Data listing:
◆ ◆ ◆ ◆ ◆
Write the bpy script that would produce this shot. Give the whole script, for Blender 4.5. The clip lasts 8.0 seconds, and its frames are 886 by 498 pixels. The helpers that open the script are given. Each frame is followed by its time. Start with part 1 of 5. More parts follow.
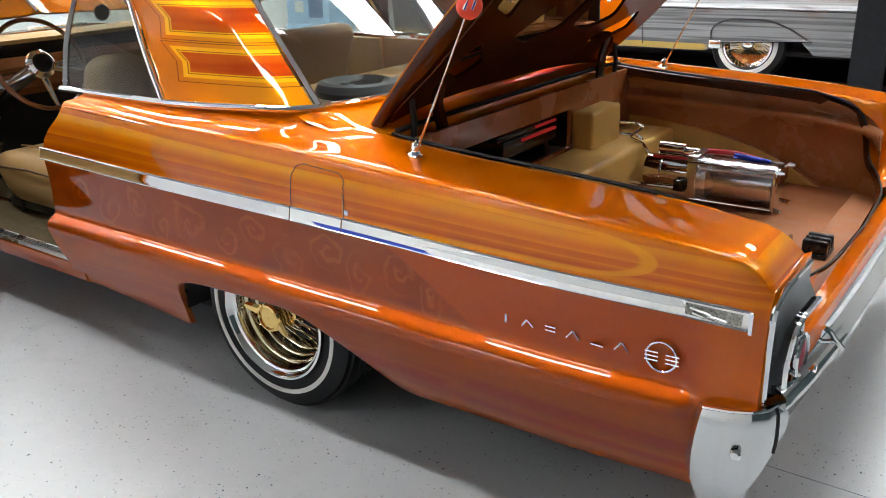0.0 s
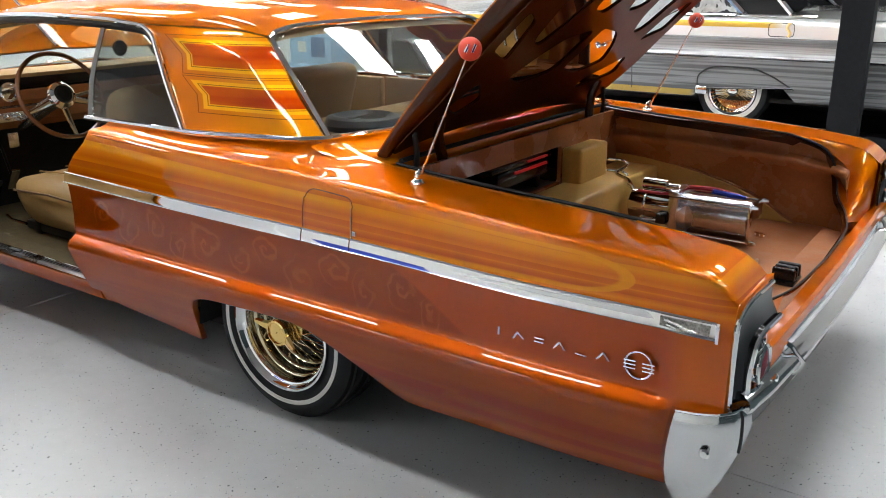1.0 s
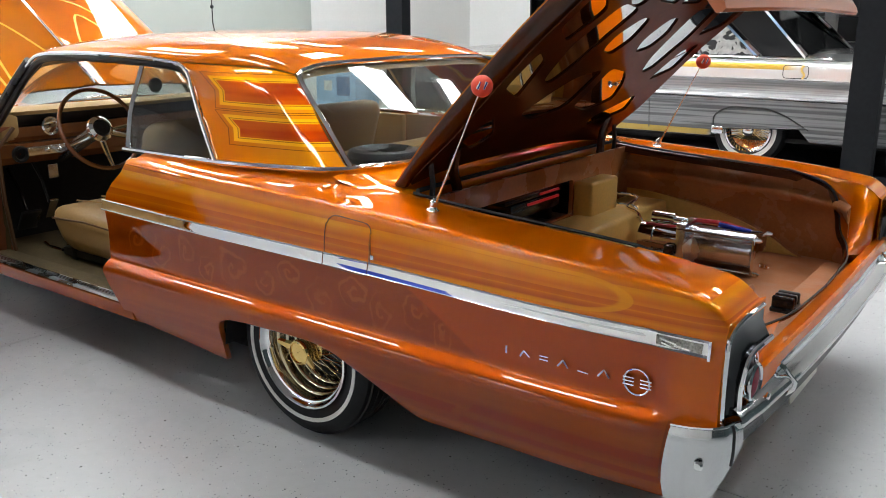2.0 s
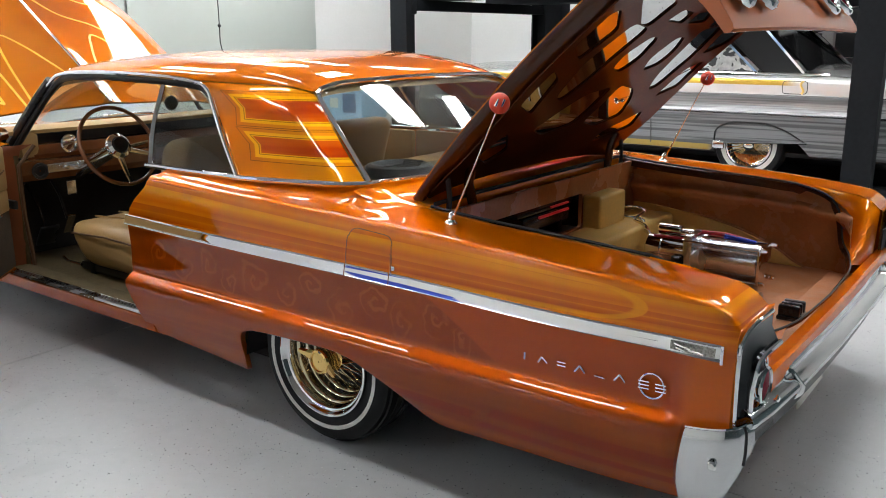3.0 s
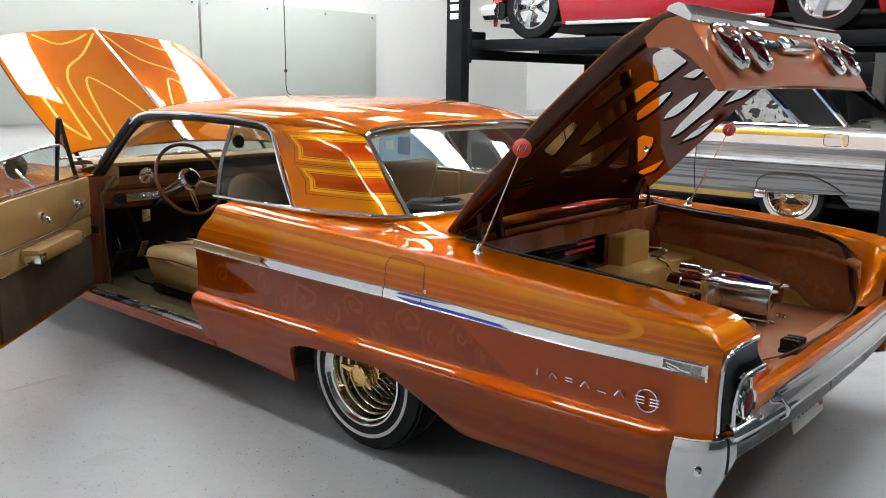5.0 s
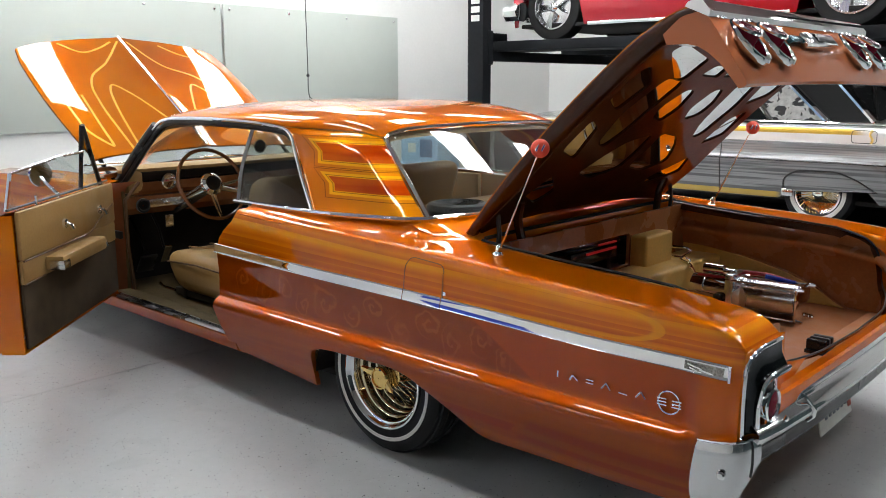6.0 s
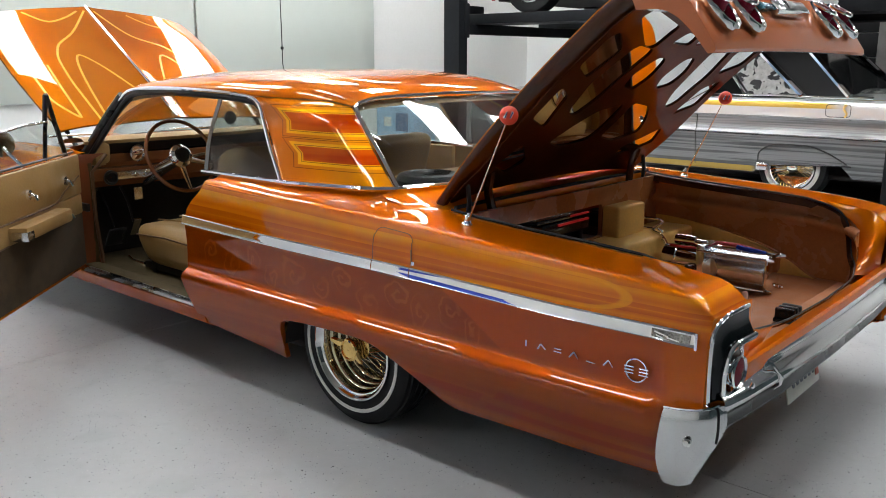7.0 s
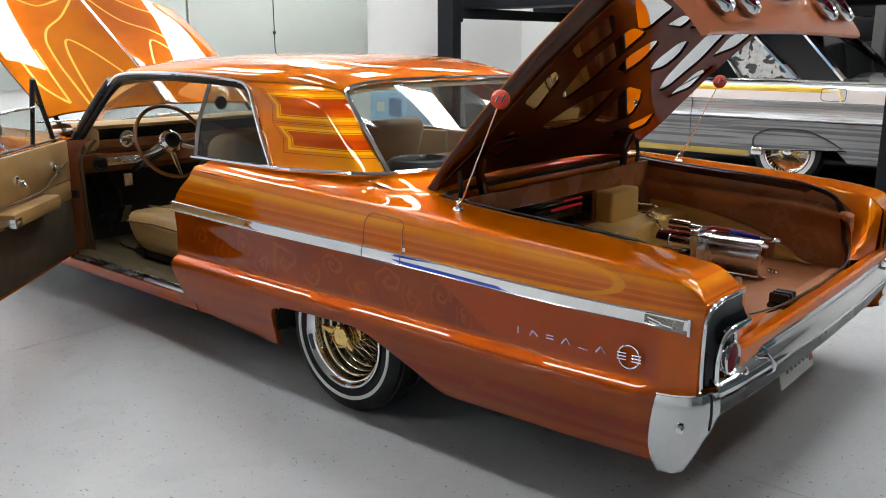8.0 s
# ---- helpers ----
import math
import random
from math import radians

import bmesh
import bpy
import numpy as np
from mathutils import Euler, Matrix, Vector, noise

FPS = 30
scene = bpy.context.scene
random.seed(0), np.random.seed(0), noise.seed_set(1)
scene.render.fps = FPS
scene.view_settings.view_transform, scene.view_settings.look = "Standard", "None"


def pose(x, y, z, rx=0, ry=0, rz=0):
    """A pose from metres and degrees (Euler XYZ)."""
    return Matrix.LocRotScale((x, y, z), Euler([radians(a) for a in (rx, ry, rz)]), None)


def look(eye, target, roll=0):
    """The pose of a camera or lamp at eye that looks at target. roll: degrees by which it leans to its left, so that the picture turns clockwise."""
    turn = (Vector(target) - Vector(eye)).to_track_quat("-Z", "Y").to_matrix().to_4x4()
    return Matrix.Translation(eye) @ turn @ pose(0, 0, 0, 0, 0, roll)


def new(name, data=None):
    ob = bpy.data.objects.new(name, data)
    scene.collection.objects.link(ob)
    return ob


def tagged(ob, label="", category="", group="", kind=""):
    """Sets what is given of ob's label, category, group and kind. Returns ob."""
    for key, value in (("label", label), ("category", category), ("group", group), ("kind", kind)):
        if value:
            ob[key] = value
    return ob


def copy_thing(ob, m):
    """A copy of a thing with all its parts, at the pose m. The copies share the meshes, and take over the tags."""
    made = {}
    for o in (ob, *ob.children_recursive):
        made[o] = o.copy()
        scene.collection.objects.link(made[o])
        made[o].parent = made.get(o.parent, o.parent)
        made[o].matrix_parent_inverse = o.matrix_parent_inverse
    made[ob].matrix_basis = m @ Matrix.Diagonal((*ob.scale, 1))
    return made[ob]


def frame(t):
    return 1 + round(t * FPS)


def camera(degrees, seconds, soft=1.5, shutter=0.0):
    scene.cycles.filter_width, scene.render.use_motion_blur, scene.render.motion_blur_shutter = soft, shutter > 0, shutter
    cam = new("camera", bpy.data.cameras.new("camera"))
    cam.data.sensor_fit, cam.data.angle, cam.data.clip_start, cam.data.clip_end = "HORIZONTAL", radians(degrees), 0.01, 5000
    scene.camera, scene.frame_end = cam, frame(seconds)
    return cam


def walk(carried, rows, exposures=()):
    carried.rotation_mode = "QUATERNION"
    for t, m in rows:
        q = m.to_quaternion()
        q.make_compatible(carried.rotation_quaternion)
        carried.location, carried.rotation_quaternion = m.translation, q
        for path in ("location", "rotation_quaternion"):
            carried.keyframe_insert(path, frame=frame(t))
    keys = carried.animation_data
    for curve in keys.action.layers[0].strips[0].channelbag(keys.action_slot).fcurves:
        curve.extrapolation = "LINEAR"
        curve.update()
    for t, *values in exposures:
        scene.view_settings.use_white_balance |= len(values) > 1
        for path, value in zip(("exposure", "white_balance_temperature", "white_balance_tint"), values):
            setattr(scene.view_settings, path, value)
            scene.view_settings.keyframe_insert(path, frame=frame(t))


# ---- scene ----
cam = camera(55.3, 8.0, soft=0.95)
PATH = [
    (0, (-1.69, 2.423, 1.312), (-0.596, 0.903, 0.612), -1.4),
    (0.5, (-1.702, 2.524, 1.317), (-0.614, 0.98, 0.659), -1.6),
    (1, (-1.787, 2.593, 1.328), (-0.692, 1.035, 0.716), -0.2),
    (1.5, (-1.898, 2.656, 1.329), (-0.762, 1.109, 0.769), 0.6),
    (2.8, (-1.881, 2.768, 1.337), (-0.724, 1.214, 0.844), -0.7),
    (3, (-1.9, 2.8, 1.34), (-0.743, 1.243, 0.852), -0.2),
    (3.5, (-2.001, 2.857, 1.349), (-0.829, 1.303, 0.886), 0.6),
    (4, (-2.083, 2.916, 1.347), (-0.89, 1.375, 0.898), 0.8),
    (4.5, (-2.128, 2.959, 1.354), (-0.9, 1.44, 0.922), 0.9),
    (5, (-2.161, 2.992, 1.362), (-0.886, 1.501, 0.973), 0.8),
    (5.2, (-2.162, 2.99, 1.363), (-0.865, 1.513, 0.994), 0.7),
    (6.3, (-2.171, 2.96, 1.346), (-0.85, 1.509, 0.954), -0.2),
    (6.5, (-2.173, 2.955, 1.334), (-0.863, 1.497, 0.935), -0.1),
    (7, (-2.18, 2.925, 1.325), (-0.902, 1.45, 0.89), 0.1),
    (7.5, (-2.18, 2.902, 1.318), (-0.919, 1.42, 0.856), 0.2),
    (8, (-2.172, 2.895, 1.319), (-0.906, 1.418, 0.851), 0.0),
]
walk(cam, [(t, look(eye, target, roll)) for t, eye, target, roll in PATH],
     [(0.0, 0.17), (0.5, 0.04), (1.0, -0.02), (1.5, -0.09), (3.0, -0.24), (4.0, -0.32), (5.0, -0.34), (6.5, -0.42), (8.0, -0.32)])

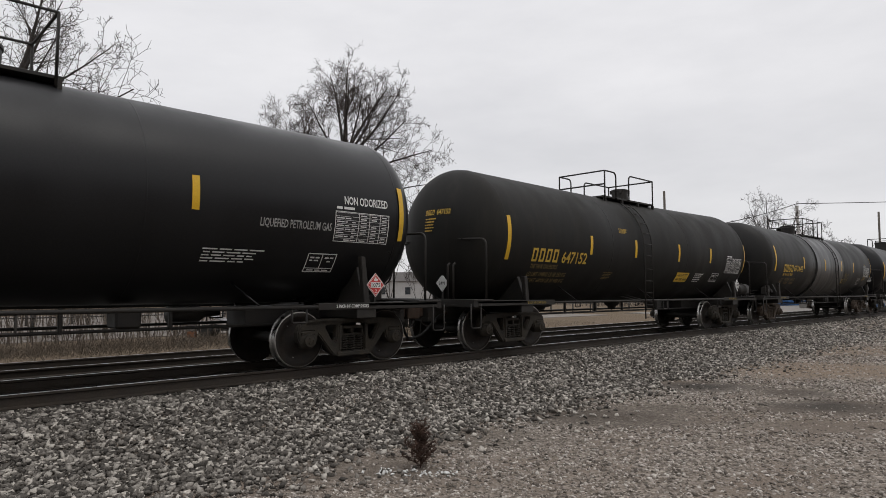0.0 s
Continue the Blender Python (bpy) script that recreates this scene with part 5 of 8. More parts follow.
    for poly, y in (
            ([(-5.12, 1.4), (-4.99, 1.28), (-4.92, 1.05), (-4.85, 1.3), (-4.88, 1.38)], -1.4965),
            ([(-4.8, 1.16), (-4.84, 1.3), (-4.62, 1.33), (-4.6, 1.52), (-4.5, 1.34), (-4.2, 1.32), (-4.16, 1.2)], -1.4965),
            ([(-4.78, 0.66), (-4.72, 1.02), (-4.5, 1.03), (-4.56, 0.66)], -1.5487),
            ([(-4.38, 0.98), (-4.22, 1.03), (-4.1, 0.85), (-4.2, 0.66), (-4.26, 0.8)], -1.5487),
            ([(-5.5, 1.06), (-5.55, 1.3), (-5.4, 1.62), (-5.2, 1.5), (-5.22, 1.4), (-5.38, 1.3), (-5.36, 1.08)], -1.4965),
            ([(-3.4, 1.07), (-3.24, 1.22), (-3.05, 1.4), (-3.02, 1.2), (-3.2, 1.07)], -1.4965),
            ([(-2.2, 0.64), (-1.96, 0.95), (-1.78, 1.03), (-1.68, 0.98), (-1.86, 0.7)], -1.5487),
            ([(-2.02, 1.07), (-1.98, 1.5), (-1.8, 1.58), (-1.76, 1.08)], -1.4965)):
        coat("sprayed_shade", poly, y, spray_k)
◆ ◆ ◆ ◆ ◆
▶ **Direction**:
Reproduce the material above in full and without alteration, but skip all pictures.

▶ **Output of the task**:
Write the bpy script that would produce this shot. Give the whole script, for Blender 4.5. The clip lasts 8.0 seconds, and its frames are 886 by 498 pixels. The helpers that open the script are given. Each frame is followed by its time. Start with part 1 of 5. More parts follow.
0.0 s
1.0 s
2.0 s
3.0 s
5.0 s
6.0 s
7.0 s
8.0 s
# ---- helpers ----
import math
import random
from math import radians

import bmesh
import bpy
import numpy as np
from mathutils import Euler, Matrix, Vector, noise

FPS = 30
scene = bpy.context.scene
random.seed(0), np.random.seed(0), noise.seed_set(1)
scene.render.fps = FPS
scene.view_settings.view_transform, scene.view_settings.look = "Standard", "None"


def pose(x, y, z, rx=0, ry=0, rz=0):
    """A pose from metres and degrees (Euler XYZ)."""
    return Matrix.LocRotScale((x, y, z), Euler([radians(a) for a in (rx, ry, rz)]), None)


def look(eye, target, roll=0):
    """The pose of a camera or lamp at eye that looks at target. roll: degrees by which it leans to its left, so that the picture turns clockwise."""
    turn = (Vector(target) - Vector(eye)).to_track_quat("-Z", "Y").to_matrix().to_4x4()
    return Matrix.Translation(eye) @ turn @ pose(0, 0, 0, 0, 0, roll)


def new(name, data=None):
    ob = bpy.data.objects.new(name, data)
    scene.collection.objects.link(ob)
    return ob


def tagged(ob, label="", category="", group="", kind=""):
    """Sets what is given of ob's label, category, group and kind. Returns ob."""
    for key, value in (("label", label), ("category", category), ("group", group), ("kind", kind)):
        if value:
            ob[key] = value
    return ob


def copy_thing(ob, m):
    """A copy of a thing with all its parts, at the pose m. The copies share the meshes, and take over the tags."""
    made = {}
    for o in (ob, *ob.children_recursive):
        made[o] = o.copy()
        scene.collection.objects.link(made[o])
        made[o].parent = made.get(o.parent, o.parent)
        made[o].matrix_parent_inverse = o.matrix_parent_inverse
    made[ob].matrix_basis = m @ Matrix.Diagonal((*ob.scale, 1))
    return made[ob]


def frame(t):
    return 1 + round(t * FPS)


def camera(degrees, seconds, soft=1.5, shutter=0.0):
    scene.cycles.filter_width, scene.render.use_motion_blur, scene.render.motion_blur_shutter = soft, shutter > 0, shutter
    cam = new("camera", bpy.data.cameras.new("camera"))
    cam.data.sensor_fit, cam.data.angle, cam.data.clip_start, cam.data.clip_end = "HORIZONTAL", radians(degrees), 0.01, 5000
    scene.camera, scene.frame_end = cam, frame(seconds)
    return cam


def walk(carried, rows, exposures=()):
    carried.rotation_mode = "QUATERNION"
    for t, m in rows:
        q = m.to_quaternion()
        q.make_compatible(carried.rotation_quaternion)
        carried.location, carried.rotation_quaternion = m.translation, q
        for path in ("location", "rotation_quaternion"):
            carried.keyframe_insert(path, frame=frame(t))
    keys = carried.animation_data
    for curve in keys.action.layers[0].strips[0].channelbag(keys.action_slot).fcurves:
        curve.extrapolation = "LINEAR"
        curve.update()
    for t, *values in exposures:
        scene.view_settings.use_white_balance |= len(values) > 1
        for path, value in zip(("exposure", "white_balance_temperature", "white_balance_tint"), values):
            setattr(scene.view_settings, path, value)
            scene.view_settings.keyframe_insert(path, frame=frame(t))


# ---- scene ----
cam = camera(55.3, 8.0, soft=0.95)
PATH = [
    (0, (-1.69, 2.423, 1.312), (-0.596, 0.903, 0.612), -1.4),
    (0.5, (-1.702, 2.524, 1.317), (-0.614, 0.98, 0.659), -1.6),
    (1, (-1.787, 2.593, 1.328), (-0.692, 1.035, 0.716), -0.2),
    (1.5, (-1.898, 2.656, 1.329), (-0.762, 1.109, 0.769), 0.6),
    (2.8, (-1.881, 2.768, 1.337), (-0.724, 1.214, 0.844), -0.7),
    (3, (-1.9, 2.8, 1.34), (-0.743, 1.243, 0.852), -0.2),
    (3.5, (-2.001, 2.857, 1.349), (-0.829, 1.303, 0.886), 0.6),
    (4, (-2.083, 2.916, 1.347), (-0.89, 1.375, 0.898), 0.8),
    (4.5, (-2.128, 2.959, 1.354), (-0.9, 1.44, 0.922), 0.9),
    (5, (-2.161, 2.992, 1.362), (-0.886, 1.501, 0.973), 0.8),
    (5.2, (-2.162, 2.99, 1.363), (-0.865, 1.513, 0.994), 0.7),
    (6.3, (-2.171, 2.96, 1.346), (-0.85, 1.509, 0.954), -0.2),
    (6.5, (-2.173, 2.955, 1.334), (-0.863, 1.497, 0.935), -0.1),
    (7, (-2.18, 2.925, 1.325), (-0.902, 1.45, 0.89), 0.1),
    (7.5, (-2.18, 2.902, 1.318), (-0.919, 1.42, 0.856), 0.2),
    (8, (-2.172, 2.895, 1.319), (-0.906, 1.418, 0.851), 0.0),
]
walk(cam, [(t, look(eye, target, roll)) for t, eye, target, roll in PATH],
     [(0.0, 0.17), (0.5, 0.04), (1.0, -0.02), (1.5, -0.09), (3.0, -0.24), (4.0, -0.32), (5.0, -0.34), (6.5, -0.42), (8.0, -0.32)])

0.0 s
Continue the Blender Python (bpy) script that recreates this scene with part 5 of 8. More parts follow.
    for poly, y in (
            ([(-5.12, 1.4), (-4.99, 1.28), (-4.92, 1.05), (-4.85, 1.3), (-4.88, 1.38)], -1.4965),
            ([(-4.8, 1.16), (-4.84, 1.3), (-4.62, 1.33), (-4.6, 1.52), (-4.5, 1.34), (-4.2, 1.32), (-4.16, 1.2)], -1.4965),
            ([(-4.78, 0.66), (-4.72, 1.02), (-4.5, 1.03), (-4.56, 0.66)], -1.5487),
            ([(-4.38, 0.98), (-4.22, 1.03), (-4.1, 0.85), (-4.2, 0.66), (-4.26, 0.8)], -1.5487),
            ([(-5.5, 1.06), (-5.55, 1.3), (-5.4, 1.62), (-5.2, 1.5), (-5.22, 1.4), (-5.38, 1.3), (-5.36, 1.08)], -1.4965),
            ([(-3.4, 1.07), (-3.24, 1.22), (-3.05, 1.4), (-3.02, 1.2), (-3.2, 1.07)], -1.4965),
            ([(-2.2, 0.64), (-1.96, 0.95), (-1.78, 1.03), (-1.68, 0.98), (-1.86, 0.7)], -1.5487),
            ([(-2.02, 1.07), (-1.98, 1.5), (-1.8, 1.58), (-1.76, 1.08)], -1.4965)):
        coat("sprayed_shade", poly, y, spray_k)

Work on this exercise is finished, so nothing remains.